Onde consistiu a esperteza do governo Eduardo e de seu secretário Paulo Câmara que lhe deu assessoria nisso? Para compensar os benefícios fiscais dados a empresas como a Schincariol, em vez de fazerem incidir o ICMS sobre a tarifa com o valor reduzido, ou seja, R$ 296,15/MWh, continuaram cobrando ICMS sobre o valor antigo de R$ 361,32/MWh, o que foi garantido através da expedição do Decreto Estadual nº 39.459, do governador Eduardo Campos. Embora o Decreto de Eduardo tenha sido publicado somente no dia 05/06/2013, ele e seu secretário Paulo Câmara ainda deram um jeito de fazer retroagir o tal decreto, para que surtisse efeitos desde 24/01/2013, ou seja, desde o primeiro dia em que a redução da tarifa começou a valer.
Assim, em vez de ser cobrado o ICMS sobre o valor real da tarifa, o governo Eduardo Campos passou a cobrá-lo sobre um valor fictício, o que lhe rendeu milhões a mais, por mês, de ICMS e que foram, portanto, cobrados indevidamente na conta de luz dos pernambucanos.

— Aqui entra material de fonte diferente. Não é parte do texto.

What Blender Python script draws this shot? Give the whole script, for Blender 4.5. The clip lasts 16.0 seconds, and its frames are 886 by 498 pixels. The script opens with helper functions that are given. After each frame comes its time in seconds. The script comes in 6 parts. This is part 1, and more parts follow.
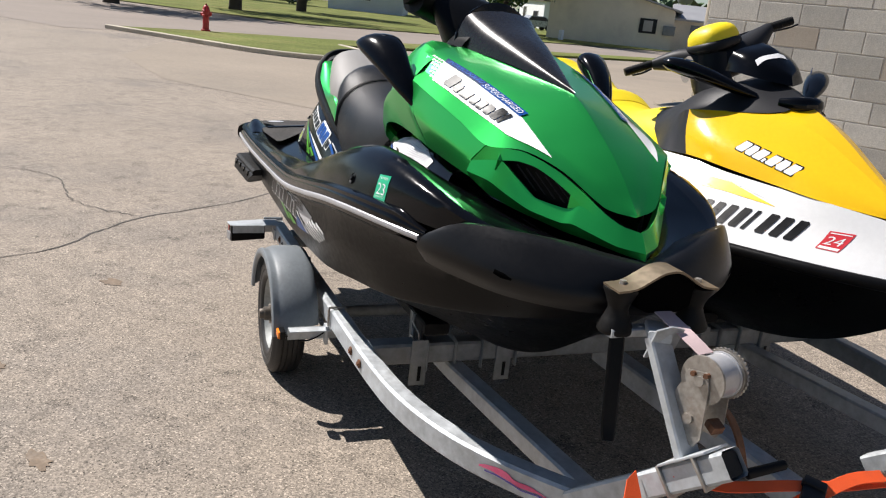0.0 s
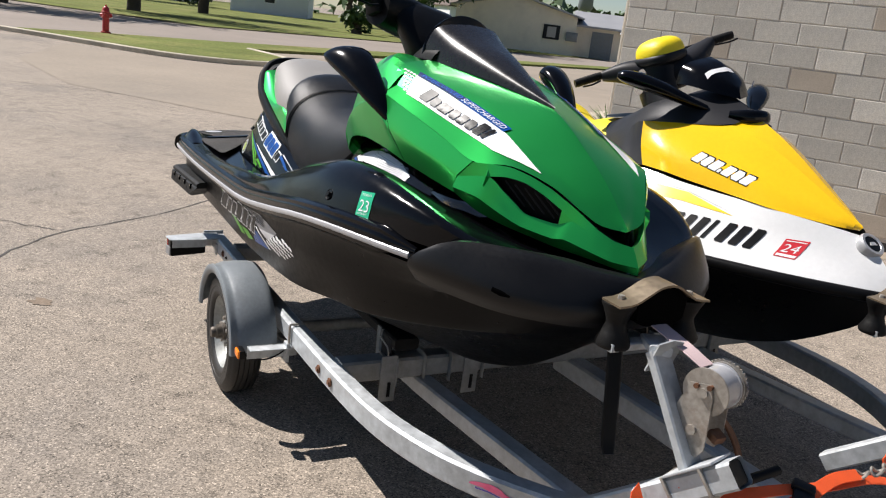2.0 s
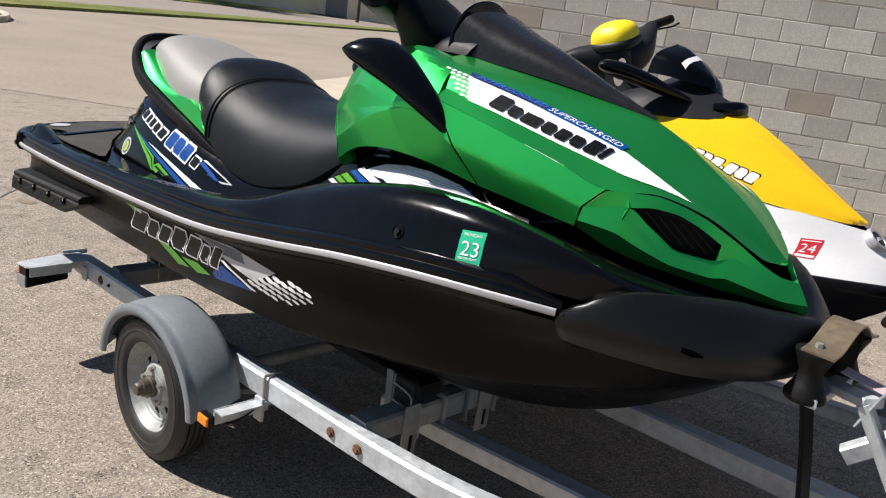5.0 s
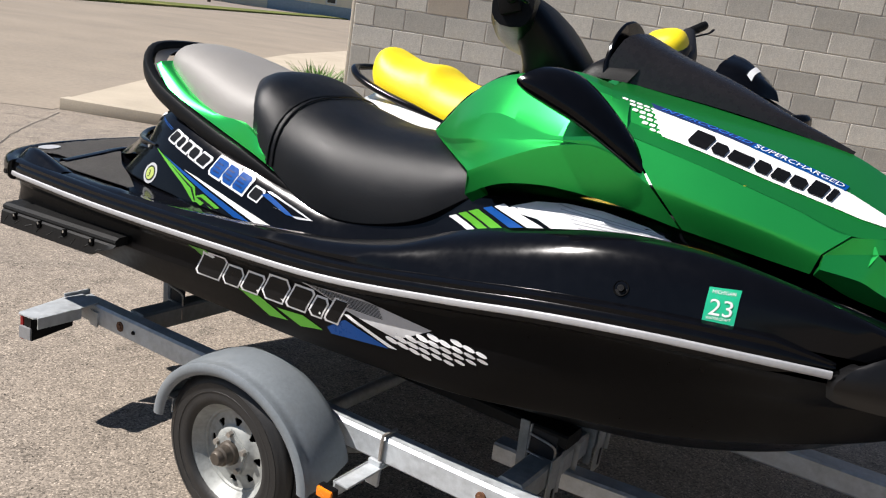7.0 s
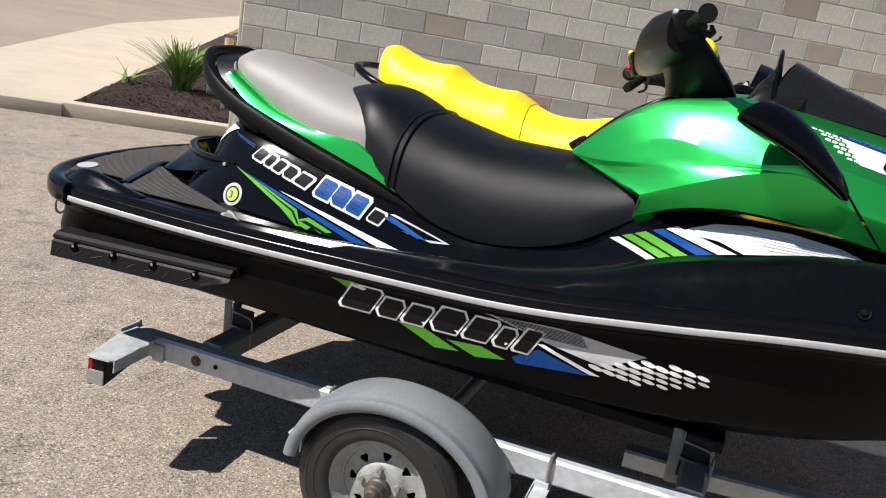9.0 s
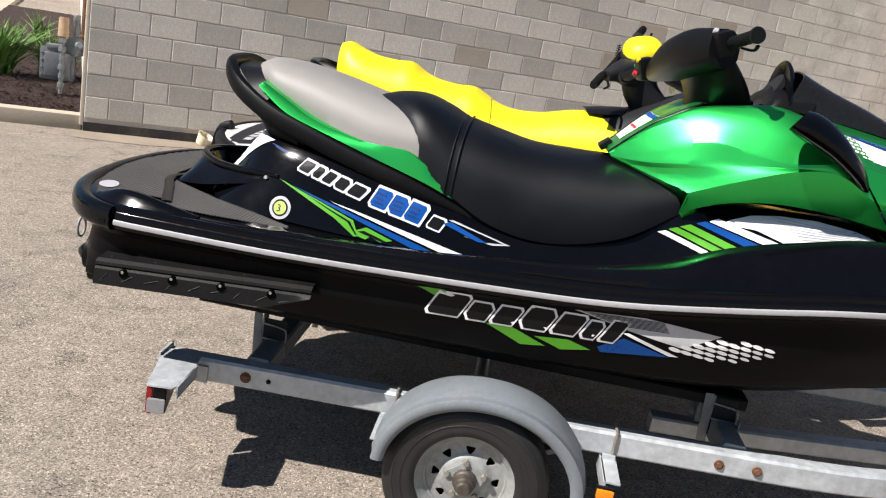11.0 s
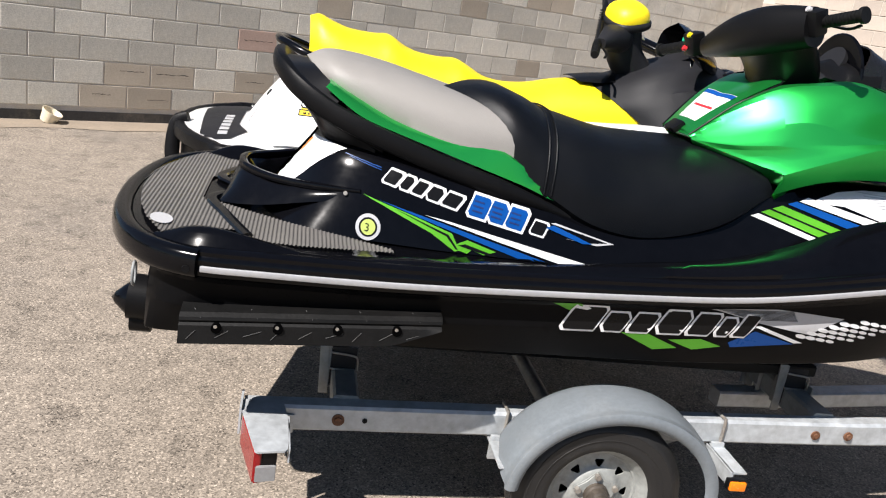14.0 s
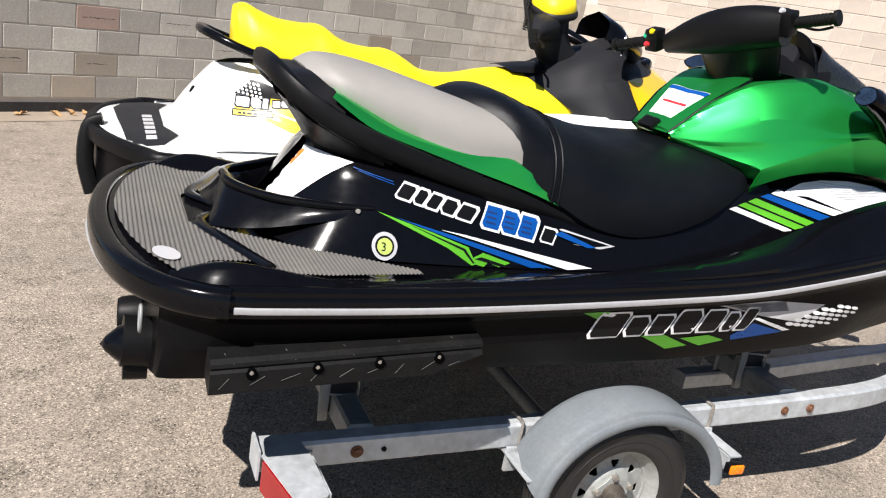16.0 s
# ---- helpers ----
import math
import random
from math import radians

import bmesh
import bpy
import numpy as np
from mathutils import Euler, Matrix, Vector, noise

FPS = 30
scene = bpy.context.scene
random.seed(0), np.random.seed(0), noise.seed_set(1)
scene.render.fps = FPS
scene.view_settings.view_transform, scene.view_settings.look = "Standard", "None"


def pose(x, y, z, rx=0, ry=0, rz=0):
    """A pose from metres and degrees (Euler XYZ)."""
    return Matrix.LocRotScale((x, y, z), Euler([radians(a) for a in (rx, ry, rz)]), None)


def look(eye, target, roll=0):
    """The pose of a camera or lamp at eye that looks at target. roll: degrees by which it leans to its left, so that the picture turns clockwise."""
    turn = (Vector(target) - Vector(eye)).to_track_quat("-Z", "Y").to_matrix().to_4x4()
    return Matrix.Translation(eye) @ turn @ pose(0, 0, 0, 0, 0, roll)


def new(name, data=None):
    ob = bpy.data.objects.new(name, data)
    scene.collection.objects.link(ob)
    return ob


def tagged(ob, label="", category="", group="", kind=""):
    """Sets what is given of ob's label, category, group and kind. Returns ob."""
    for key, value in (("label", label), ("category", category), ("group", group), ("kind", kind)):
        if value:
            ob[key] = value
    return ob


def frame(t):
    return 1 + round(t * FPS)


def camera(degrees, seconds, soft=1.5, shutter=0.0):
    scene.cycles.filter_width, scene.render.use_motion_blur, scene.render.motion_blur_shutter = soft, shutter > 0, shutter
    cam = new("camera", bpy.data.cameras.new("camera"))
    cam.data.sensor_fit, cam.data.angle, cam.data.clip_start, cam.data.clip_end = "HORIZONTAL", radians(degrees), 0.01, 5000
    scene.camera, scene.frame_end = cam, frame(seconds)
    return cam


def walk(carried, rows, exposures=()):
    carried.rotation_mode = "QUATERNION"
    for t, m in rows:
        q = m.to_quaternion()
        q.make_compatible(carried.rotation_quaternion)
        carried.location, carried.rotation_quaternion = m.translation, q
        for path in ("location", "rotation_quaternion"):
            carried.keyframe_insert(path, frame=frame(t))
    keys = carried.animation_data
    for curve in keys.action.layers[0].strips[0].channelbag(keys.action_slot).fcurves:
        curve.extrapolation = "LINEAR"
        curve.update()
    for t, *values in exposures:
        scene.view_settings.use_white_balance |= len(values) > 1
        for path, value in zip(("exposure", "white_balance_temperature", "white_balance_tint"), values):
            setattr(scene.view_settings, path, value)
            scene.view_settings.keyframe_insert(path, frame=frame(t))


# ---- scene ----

Eduardo Campos e Paulo Câmara oneraram o bolso do povo pernambucano, via ICMS indevido sobre a conta de luz, ao mesmo tempo em que concediam todo tipo de benefícios fiscais a grandes empresas, inclusive multinacionais.
Com a cobrança indevida do ICMS sobre a conta de energia elétrica, o governo Eduardo Campos fez caixa para compensar, de forma perversa, parte da renúncia de receita desmesurada que tem sido a tônica de seu modo de gerir as contas públicas. Ocorre que essa cobrança já é objeto de uma Ação Direta de Inconstitucionalidade, ajuizada pelo Partido Progressista, no último dia 26/03/2014 e que está sob a relatoria do Ministro Dias Toffoli, sob o nº ADI 5101.
Os argumentos da ação são sólidos e tudo indica que será julgada procedente porque como bem ponderaram os advogados que prepararam a ação, o decreto estadual violou o princípio da legalidade estabelecido pelo inciso I do artigo 150 da Constituição Federal, que veda a exigência ou o aumento de tributo sem lei que o estabeleça. Reportam-se, para tanto, ao parágrafo 1º do artigo 97 do Código Tributário Nacional, que equipara à majoração de tributo a modificação de sua base de cálculo, de maneira a torná-lo mais oneroso. Alega, ainda, que o decreto de Eduardo Campos, ao estabelecer a cobrança retroativa do ICMS a janeiro de 2013, viola a alínea “a” do inciso III do artigo 150 da Constituição, que veda a incidência de imposto em relação a fatos geradores ocorridos antes do início da vigência da lei que os houver instituído ou aumentado. Sustentam, também que, ao incluir a subvenção econômica concedida pela União na base de cálculo do ICMS, o decreto viola o inciso II do caput e o parágrafo 3º do artigo 155 da Constituição Federal, uma vez que incide sobre valor que não representa circulação de mercadoria.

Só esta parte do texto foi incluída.